XRF does not penetrate very far into the surface of a bar, so is only good for testing plated bars. The industry uses ultrasonic testing, see here http://www.lbma.org.uk/assets/lbmaars200 9_14_genel_pamp_use_of_ultrasonic_analys is_for_the_quality_control1.pdf

“only a minuscule fraction of the gold bars in the world are physically traded”

The amount of turnover in the market is much higher than you think. In the case of the professional market which deals in 400oz bars, yes many of these sit in central bank vaults but many others are held by private investors and these are traded. There has been no occurrences in my 18 years in the industry, and I haven’t heard of others, of fake 400oz gold bars. Any bar coming out of a LBMA accredited refinery can be trusted because the refinery cannot control or know where the bar will end up and during its life there is a good chance a bar will eventually be melted for use by a jeweller or other refiner and as such there is a high probability of being caught out.
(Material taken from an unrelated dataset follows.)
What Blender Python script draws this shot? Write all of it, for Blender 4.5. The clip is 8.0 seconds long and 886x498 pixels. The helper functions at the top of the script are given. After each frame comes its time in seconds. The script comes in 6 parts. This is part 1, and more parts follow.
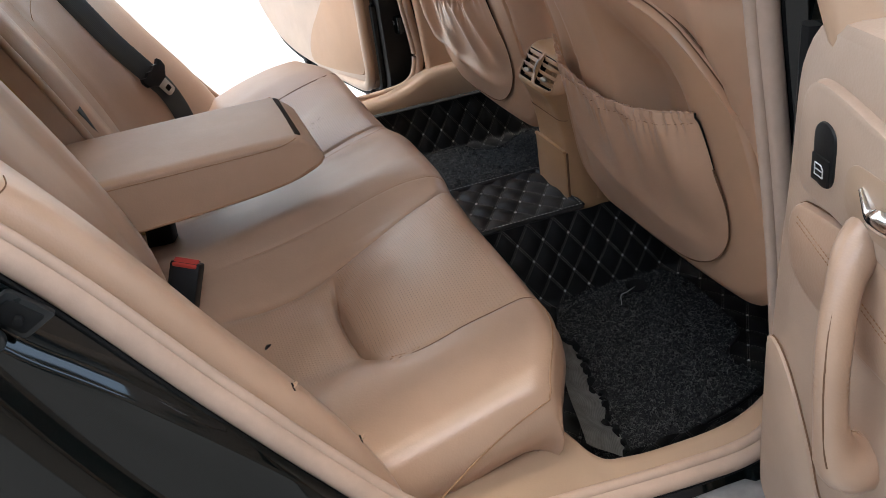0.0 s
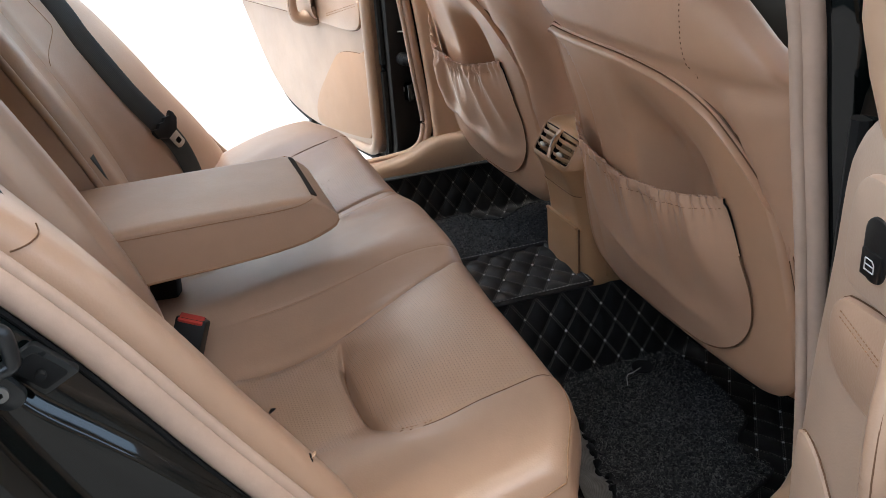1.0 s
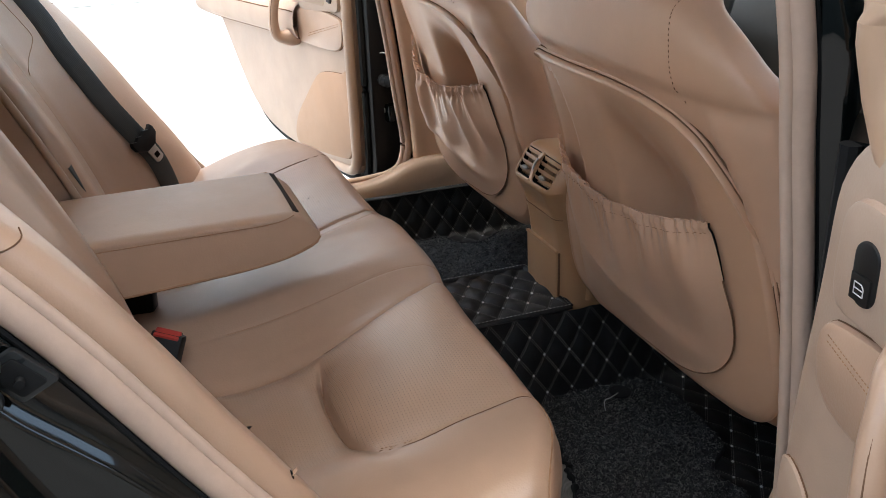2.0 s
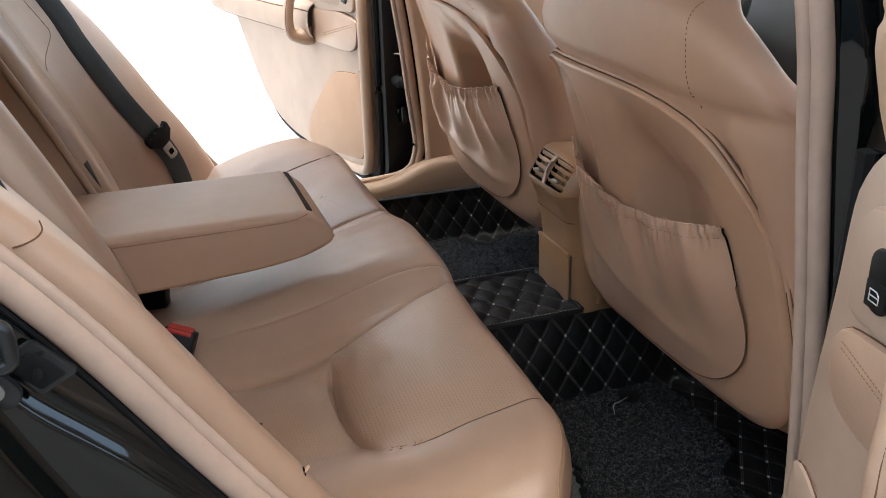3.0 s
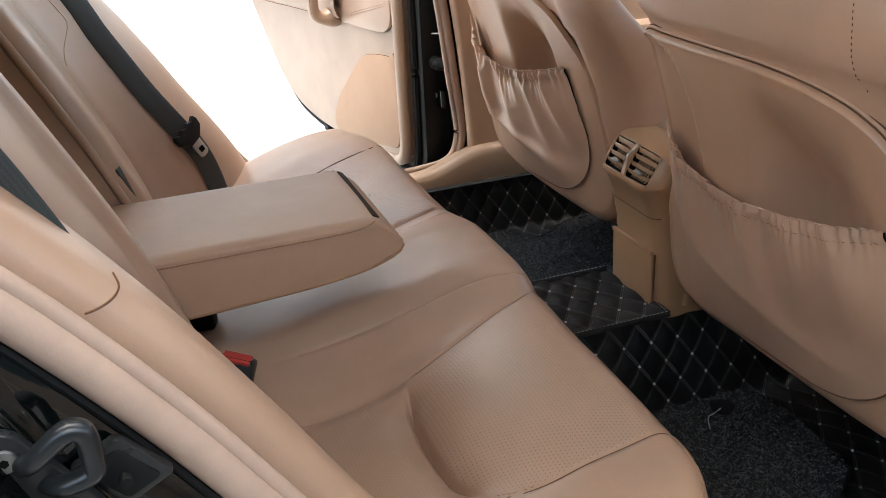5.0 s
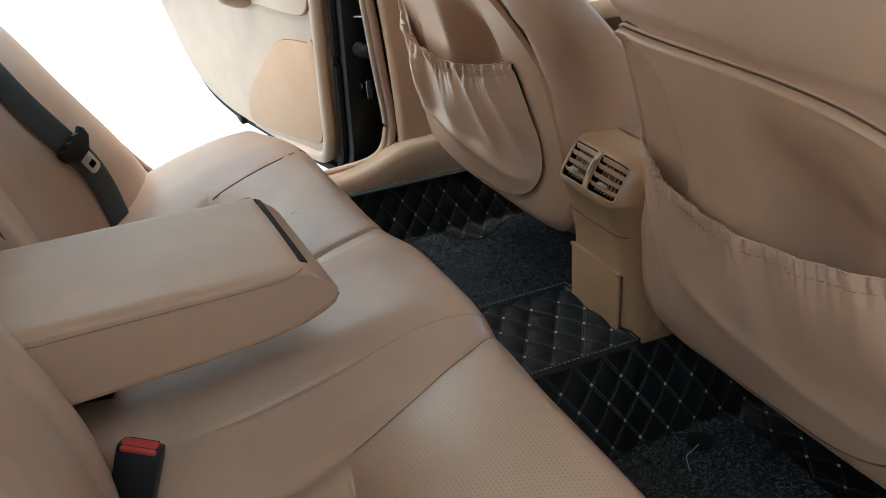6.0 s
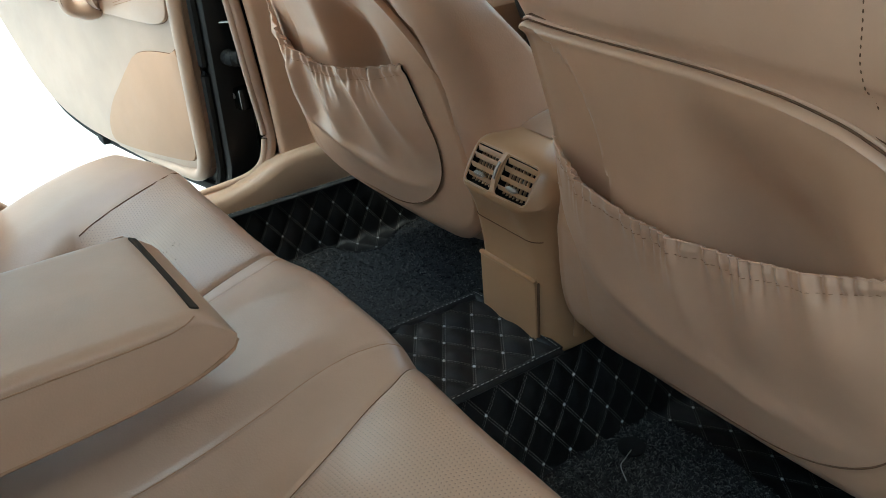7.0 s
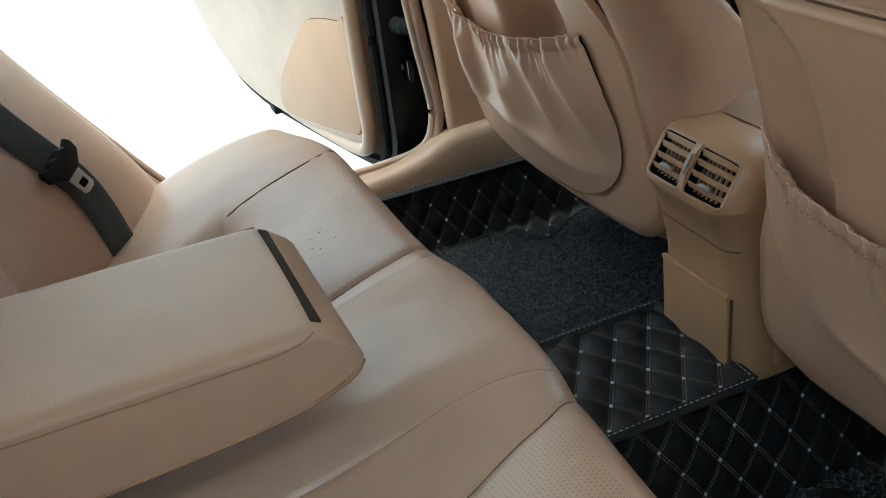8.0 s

In the retail market I’d guess that turnover is a lot higher, particularly as retail investors do tend to exhibit herding behaviour, which means when there is selling it usually overwhelms retail buyers at that point in time. The end result is that in a net selling situation dealers do not sit on gold due to the high holding costs vs low profit margins and uncertainty as to when buying demand will return, so they liquidate that net selling excess back to refiners, where it is melted. Thus there is a fair bit of turnover and again, a good chance of fakes being detected.

“If there are 1.3 million salted 400 oz bars in existence, and each one is 75% tungsten, then that makes 390 million ounces of gold which in truth isn’t there.”

This is silly speculation as it would be impossible for such a level of fakery to not to come to the surface. You can be sure that a refinery would like nothing better than to find extensive fakes in its competitor’s product and thus put it out of business. The rest of your “on one hand” “on the other hand” adds nothing.

“there’s clearly now serious tail risk for anybody in the physical-gold market”

Based on your lightweight speculations you seriously think readers should consider the tail risk to be serious? If you buy from a reputable refiner from a reputable dealer you will not have any tail risk. This resource http://www.goldbarsworldwide.com/ is a good place to start if you are unsure of what bars should look like and their measurements.

(And I’m only slightly tongue-in-cheek.)

http://www.popsci.com/diy/article/2008-0 3/how-make-convincing-fake-gold-bars

Assuming (as stated upthread) that tungsten’s density is higher than gold’s, it shouldn’t be too hard to make a tungsten alloy that has exactly the right density.

A guesstimate would be much simpler if we had some estimate of how often gold bars are tested when they change hands. If this happens 99% of the time, there can’t be many salted bars. On the other hand, if most people don’t bother with a density test (and I’d be amazed if they don’t with something of that value, but I don’t know this market), there must be lots.

Just to get people who worry about this slightly more worried: gold-plated tungsten will fail the density test, but this is because tungsten is slightly *too* dense. Making sure you leave some small hole of the right size, or add the right amount of almost any other metal (most metals are less dense), should solve this problem. This is an example of a very shoddy forgery. Somebody who took their forgery as seriously as they should when we’re talking some decent money, should have no trouble at all producing bars of the right weight and density. As Felix points out, conductivity would still show… but frankly, I think any competent chemist should be able to produce a gold-plated bar that passes most tests except cutting it in half.